The central spectacle anchoring the exhibition, however, situates a 2020 edition of KAWS’ iconic “COMPANION” character prone before Warhol’s diptych “Ambulance Disaster” (1963-64)—a silkscreen depicting what it says, in morbid detail. Electric chairs and more car wrecks appear later across the sections “Nostalgia,” “Anxiety,” “Abstraction,” and “Advertising.”

(Bryan Conley)

Moore believes the palpable melancholy behind KAWS’ loveable characters and vivid paintings draws crowds to his work just as much as the recognizable imagery KAWS uses.

“We are definitely in a melancholy time,” KAWS said, adding that personal experience also informs his work. KAWS discovered even more about his own artwork by fleshing out the comparisons to Warhol. In his five-part acrylic painting “Soft Turn” (2020), Elmo and KAWS’ Chum character bust out from the canvas atop each other with each successive installment.

Those hang opposite Warhol’s “Myths” series of 1981, translating legends like Mickey Mouse and Uncle Sam through his famed eye. They all surround “Flowers” (1964). “That wasn’t in my mind at all when I was doing that work,” KAWS said of the hang, yet somehow, “it almost feels like it’s deliberate.” 

Elsewhere, alongside KAWS’ colorful abstractions and a Snoopy silhouette titled “ISOLATION TOWER (MBF)” (2015), Warhol’s camouflage prints of 1987 look like original KAWS paintings.

(Bryan Conley)

As a counterweight, the show’s lighter second floor highlights “Commerce And Play.” Warhol’s Brillo boxes from the 1960s beckon guests into a cereal installation that KAWS staged by paneling a gallery with thousands of (full) cereal boxes from his recent work with General Mills. 

KAWS has admitted that Warhol inevitably entered his artwork early on through osmosis. What’s more, Warhol helped forge the culture that KAWS has contended with his whole career. KAWS might be the most well-known artist alive, but, unlike Warhol, he doesn’t consider fame a big part of the game.

“I want the communication, I want the dialogue with people,” he said. “I love projecting work into the world. If I can go unnoticed as a person, that would be my preference.” 

“TOGETHER,” 2016 (Bryan Conley)

Still, KAWS came from graffiti—a competitive sport based on clout. And, like Warhol, KAWS’ famous friends elevate his acclaim. KAWS even makes a rare appearance in this show, with a painted bronze sculpture of his severed head that sits by an iconic blue self portrait Warhol captured of himself with dramatic silver hair in the ’80s after signing with Zoli modeling agency.

Despite his enigma, KAWS maintains a big boundary between himself and his practice. Placing his work alongside Warhol, who fashioned himself into a star, highlights KAWS’ vulnerability.
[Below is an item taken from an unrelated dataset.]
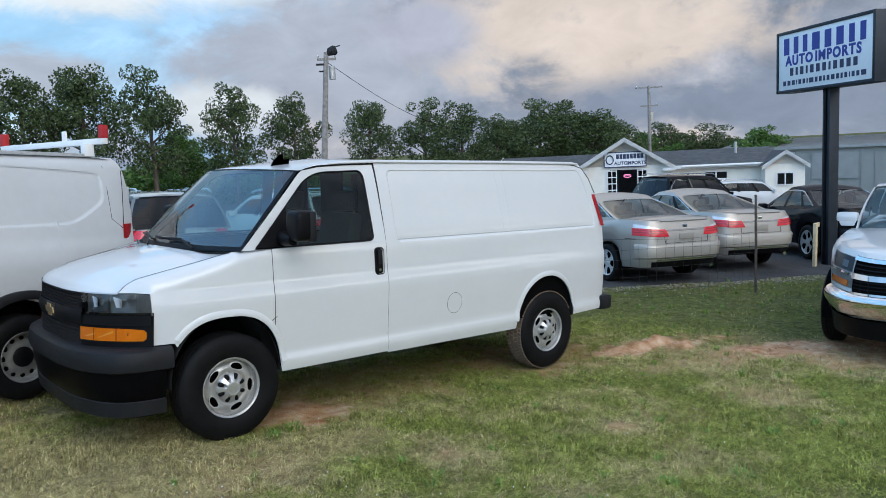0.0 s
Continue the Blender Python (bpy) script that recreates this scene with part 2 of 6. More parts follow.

Art aficionados certainly have a lot to say about both artists. People love to hate on the two of them. The chatter doesn’t keep KAWS up—he’s busy with a revolving door of museum shows at The Parrish Art Museum in the Hamptons and The Drawing Center in New York this year. Another KAWS museum show in Bentonville, Arkansas is also slated to open in 2025.

(Bryan Conley)

At this weekend’s star-studded opening, a trustee told KAWS she’d had reservations about his work before seeing it in person at his first show in Pittsburgh. The Pop District paid for the sculpture outside with the last of their public art budget, which has invested $1 million across six projects thus far. KAWS’ blessing is a status symbol.

KAWS + Warhol will remain open through January 20, 2025.